Developers will need to modify the way they write applications
and the architectures they use for these applications.
Creating parallel capable code using current technologies is
unfortunately not trivial. Multi-thread programming introduces
not only application architecture challenges to complexity and
robustness but also exposes the tooling developers use as being
optimized for single-threaded development.

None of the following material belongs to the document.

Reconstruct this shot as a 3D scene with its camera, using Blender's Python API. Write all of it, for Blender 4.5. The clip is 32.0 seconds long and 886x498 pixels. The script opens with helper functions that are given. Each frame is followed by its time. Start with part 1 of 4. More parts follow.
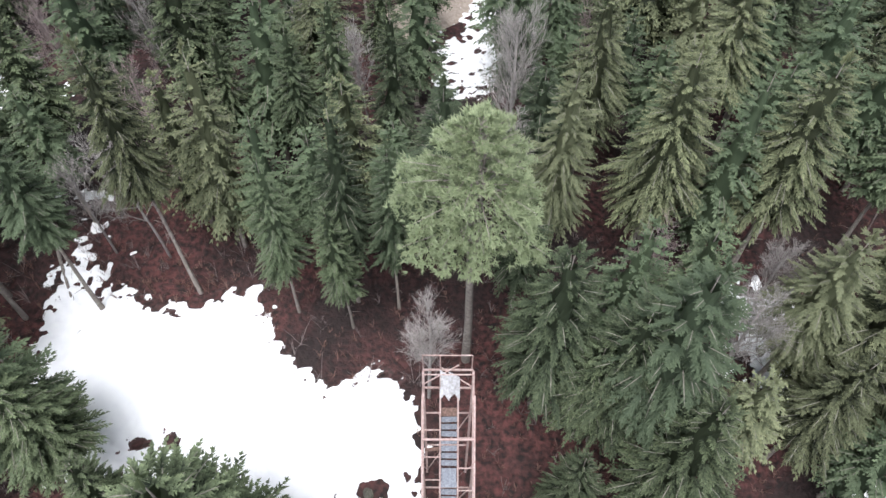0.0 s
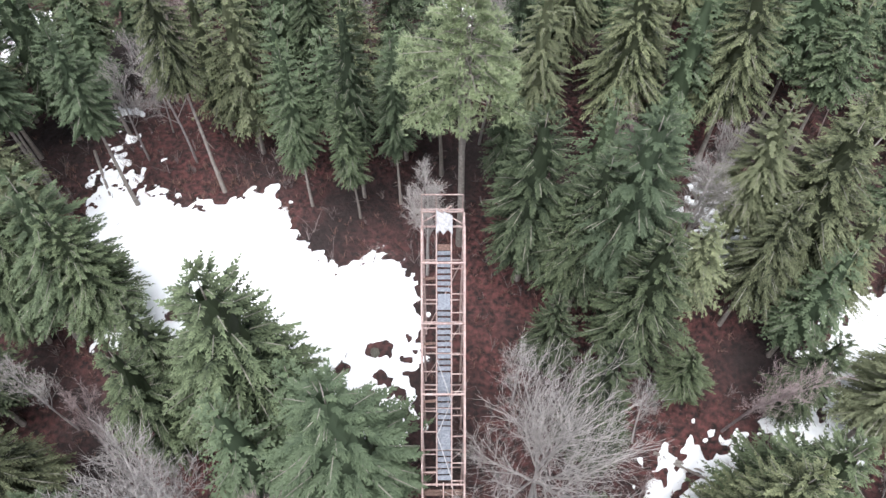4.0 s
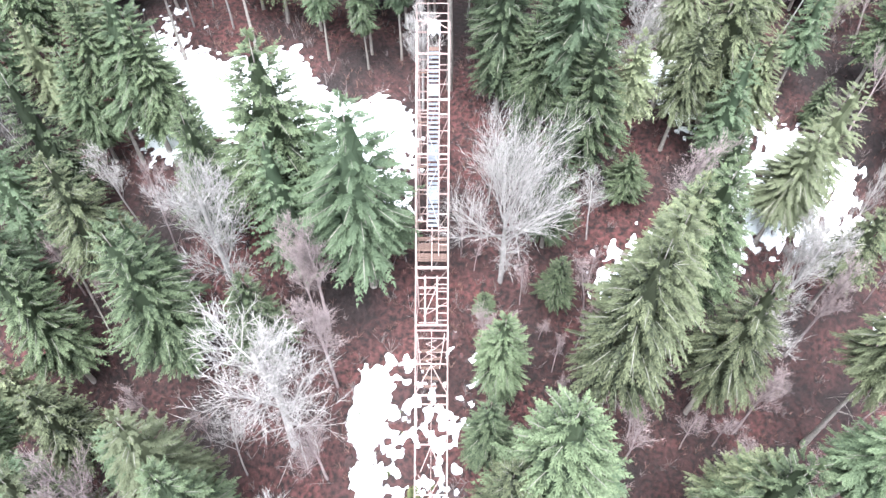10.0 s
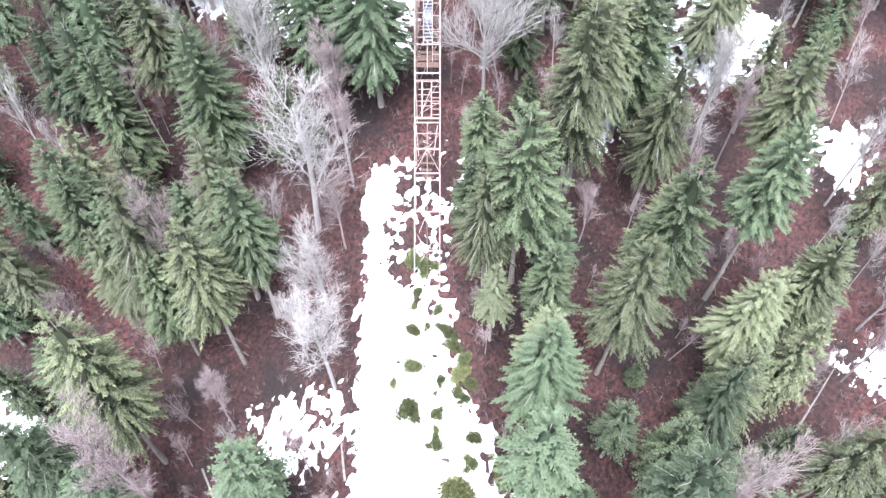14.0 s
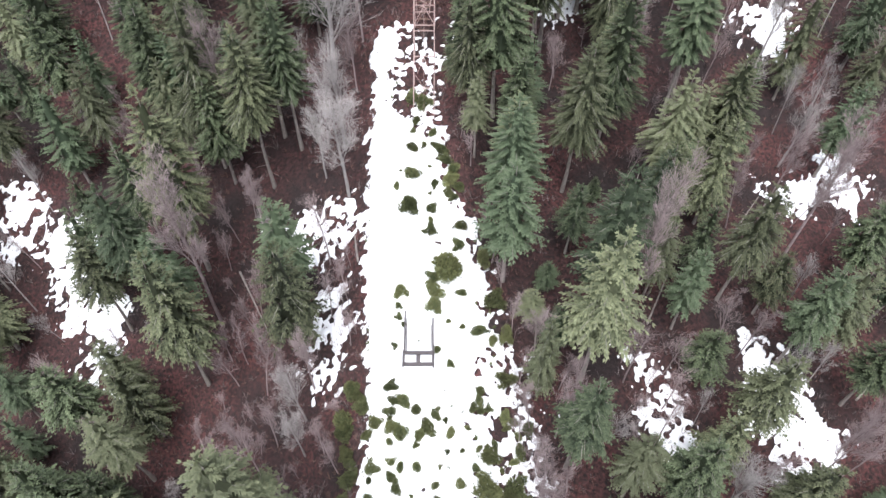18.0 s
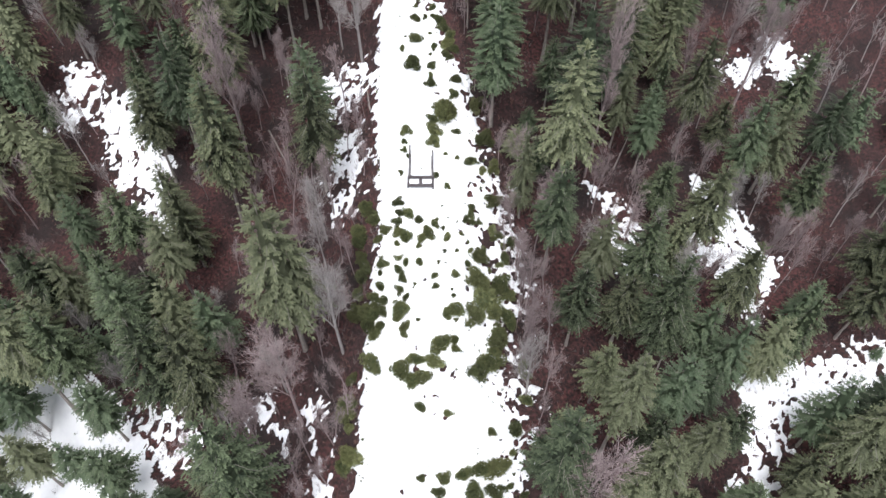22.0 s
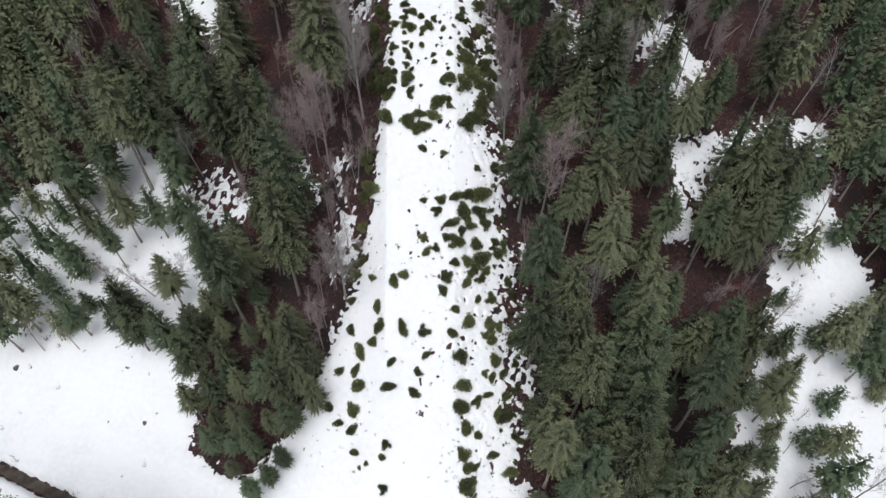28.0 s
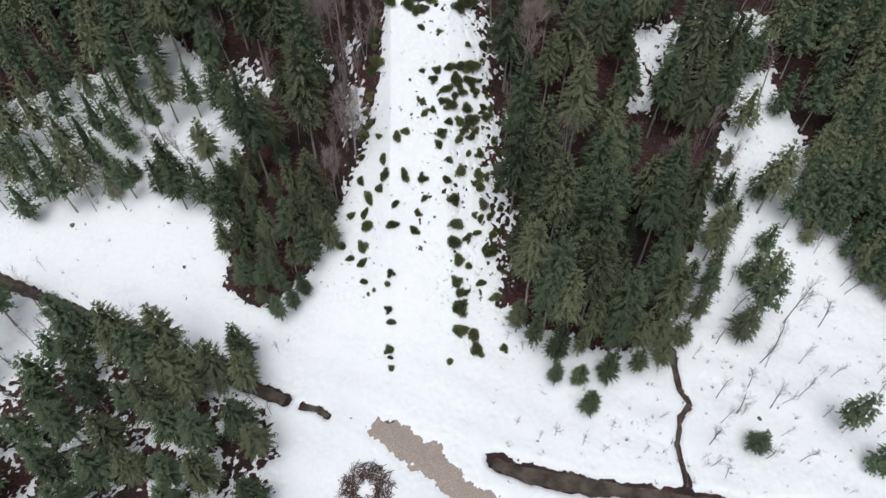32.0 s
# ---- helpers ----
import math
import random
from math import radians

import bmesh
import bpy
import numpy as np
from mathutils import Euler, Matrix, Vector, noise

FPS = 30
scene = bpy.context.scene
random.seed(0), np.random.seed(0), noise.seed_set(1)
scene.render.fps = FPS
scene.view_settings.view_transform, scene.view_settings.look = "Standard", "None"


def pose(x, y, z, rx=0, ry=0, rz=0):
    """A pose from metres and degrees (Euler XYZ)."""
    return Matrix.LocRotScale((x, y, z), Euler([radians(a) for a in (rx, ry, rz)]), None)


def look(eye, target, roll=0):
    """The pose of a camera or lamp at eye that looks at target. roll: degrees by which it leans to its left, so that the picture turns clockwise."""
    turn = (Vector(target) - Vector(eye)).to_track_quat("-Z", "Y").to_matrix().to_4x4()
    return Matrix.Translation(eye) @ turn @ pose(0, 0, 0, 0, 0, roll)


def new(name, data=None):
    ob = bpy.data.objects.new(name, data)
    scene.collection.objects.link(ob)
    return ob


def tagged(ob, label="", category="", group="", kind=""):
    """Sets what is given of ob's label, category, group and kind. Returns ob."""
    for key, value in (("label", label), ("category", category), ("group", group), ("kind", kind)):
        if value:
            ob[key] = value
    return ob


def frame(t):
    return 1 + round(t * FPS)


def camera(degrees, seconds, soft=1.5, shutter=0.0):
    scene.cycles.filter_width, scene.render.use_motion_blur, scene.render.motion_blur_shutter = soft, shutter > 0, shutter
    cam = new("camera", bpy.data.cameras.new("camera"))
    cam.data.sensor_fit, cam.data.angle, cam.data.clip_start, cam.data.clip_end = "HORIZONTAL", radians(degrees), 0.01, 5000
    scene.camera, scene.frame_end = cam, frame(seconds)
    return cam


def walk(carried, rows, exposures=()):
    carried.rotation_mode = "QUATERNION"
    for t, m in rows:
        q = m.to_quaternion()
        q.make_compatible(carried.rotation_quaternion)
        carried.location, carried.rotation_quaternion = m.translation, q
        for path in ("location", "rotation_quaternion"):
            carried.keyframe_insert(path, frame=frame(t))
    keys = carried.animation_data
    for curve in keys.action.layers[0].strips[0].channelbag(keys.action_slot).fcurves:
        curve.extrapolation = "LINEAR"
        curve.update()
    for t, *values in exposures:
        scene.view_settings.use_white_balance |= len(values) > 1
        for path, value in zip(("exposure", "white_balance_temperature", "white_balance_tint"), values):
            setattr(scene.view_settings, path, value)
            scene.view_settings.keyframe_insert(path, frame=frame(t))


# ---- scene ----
cam = camera(67.0, 32.0)
EYE = 125.0  # height of the flight over the valley floor
ROWS = [  # seconds, x, y, height against EYE, pitch, roll, yaw
    (0.0, 0.00, 0.00, -0.35, -52.70, 0.34, -0.08),
    (1.0, 0.08, -2.81, -0.29, -52.76, 0.32, -0.05),
    (2.0, 0.17, -5.87, -0.18, -52.81, 0.26, -0.08),
    (3.0, 0.19, -8.84, -0.12, -52.82, 0.17, -0.19),
    (3.5, 0.21, -10.31, -0.12, -52.81, 0.11, -0.21),
    (5.5, 0.52, -16.47, -0.06, -52.56, -0.03, -0.18),
    (6.0, 0.60, -17.98, -0.04, -52.55, -0.08, -0.17),
    (7.0, 0.79, -21.04, -0.05, -52.51, -0.10, -0.11),
    (8.0, 0.93, -24.61, 0.06, -52.53, -0.10, -0.12),
    (9.0, 1.12, -28.90, -0.03, -52.51, -0.12, -0.11),
    (10.0, 1.49, -34.04, 0.05, -52.64, 0.10, 0.27),
    (11.0, 1.66, -40.04, 0.06, -52.54, 0.07, 0.26),
    (12.0, 1.90, -46.61, 0.03, -52.53, 0.10, 0.27),
    (13.0, 2.09, -53.62, 0.20, -52.70, 0.10, 0.21),
    (14.0, 2.24, -60.87, 0.33, -52.77, -0.02, 0.12),
    (15.0, 2.45, -67.98, 0.45, -52.87, -0.03, 0.09),
    (15.5, 2.60, -71.51, 0.43, -52.88, 0.03, 0.10),
    (17.5, 2.87, -86.03, 0.35, -52.58, 0.08, -0.01),
    (18.0, 3.00, -89.59, 0.40, -52.55, 0.10, -0.04),
    (19.0, 3.09, -96.54, 0.24, -52.53, 0.09, -0.05),
    (20.0, 3.12, -103.75, 0.20, -52.49, 0.07, -0.09),
    (21.0, 3.15, -111.00, -0.07, -52.43, 0.08, -0.13),
    (22.0, 3.25, -118.53, -0.21, -52.50, 0.13, -0.10),
    (23.0, 3.33, -126.35, -0.26, -52.52, 0.10, -0.12),
    (24.0, 3.37, -134.12, -0.36, -52.57, -0.01, -0.06),
    (25.0, 3.36, -141.89, -0.20, -52.80, -0.04, -0.06),
    (25.5, 3.38, -145.72, -0.27, -52.89, -0.06, -0.07),
    (27.5, 3.76, -161.41, -0.18, -53.25, -0.15, 0.01),
    (28.0, 3.93, -165.56, -0.16, -53.32, -0.16, 0.06),
    (29.0, 4.34, -174.13, -0.12, -53.38, -0.17, 0.17),
    (30.0, 4.49, -182.92, 0.02, -53.42, -0.28, 0.15),
    (31.0, 4.63, -191.52, 0.13, -53.41, -0.39, 0.15),
    (32.0, 4.87, -200.00, 0.12, -53.63, -0.39, 0.19),
]
EXPOSURES = ((0, 1.08, 6050, 10), (3.5, 1.2, 6050, 10), (6, 1.85, 5950, 9), (9, 2.42, 5800, 7), (12, 2.55, 5650, 9), (13, 2.5, 5650, 11), (15, 2.02, 5700, 13), (16.5, 1.4, 5900, 13), (18, 1.17, 6000, 12), (19, 1.02, 6050, 12),
             (23, 0.63, 6050, 11), (25, 0.32, 6050, 10), (28, -0.16, 6100, 9), (32, -0.27, 6100, 8))
walk(cam, [(t, pose(x, y, EYE + z, 90 + p, 0, w) @ pose(0, 0, 0, 0, 0, r)) for t, x, y, z, p, r, w in ROWS], EXPOSURES)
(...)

Microsoft is making a major commitment to make parallel
development accessible to a wide range of developers, whether
they are using native code or the .NET Framework. With Visual
Studio 2010 we are delivering:
• Visual Studio IDE support for Parallel development
• Native C++ libraries and compiler support
for Parallel applications
The .NET Framework 4.0 also provides the core framework
support to build parallel applications through technologies such
as P-LIINQ and parallel language semantics and framework
components. Visual Studio 2010 provides integrated parallel
development support. In Visual Studio 2010 the debugger is
aware of the parallel nature of code and can present the state of
the application execution during debugging across the different
parallel execution units. The debugger also has custom displays
for parallel code such as task & thread windows and a “multi” or
“cactus” stack view window that graphically shows the execution
path of the individual tasks.
Being able to develop and debug your application doesn’t
mean that it takes advantage of all the available power. To
help developers do this, Visual Studio 2010 also includes
a parallel capable performance analyzer that enables you
to extensively instrument you code to visually see the
concurrency issues that are in your applications. Combine
this with the features of the Visual Studio IDE, and developers
have a highly productive, visual environment for building the
best parallel capable applications available.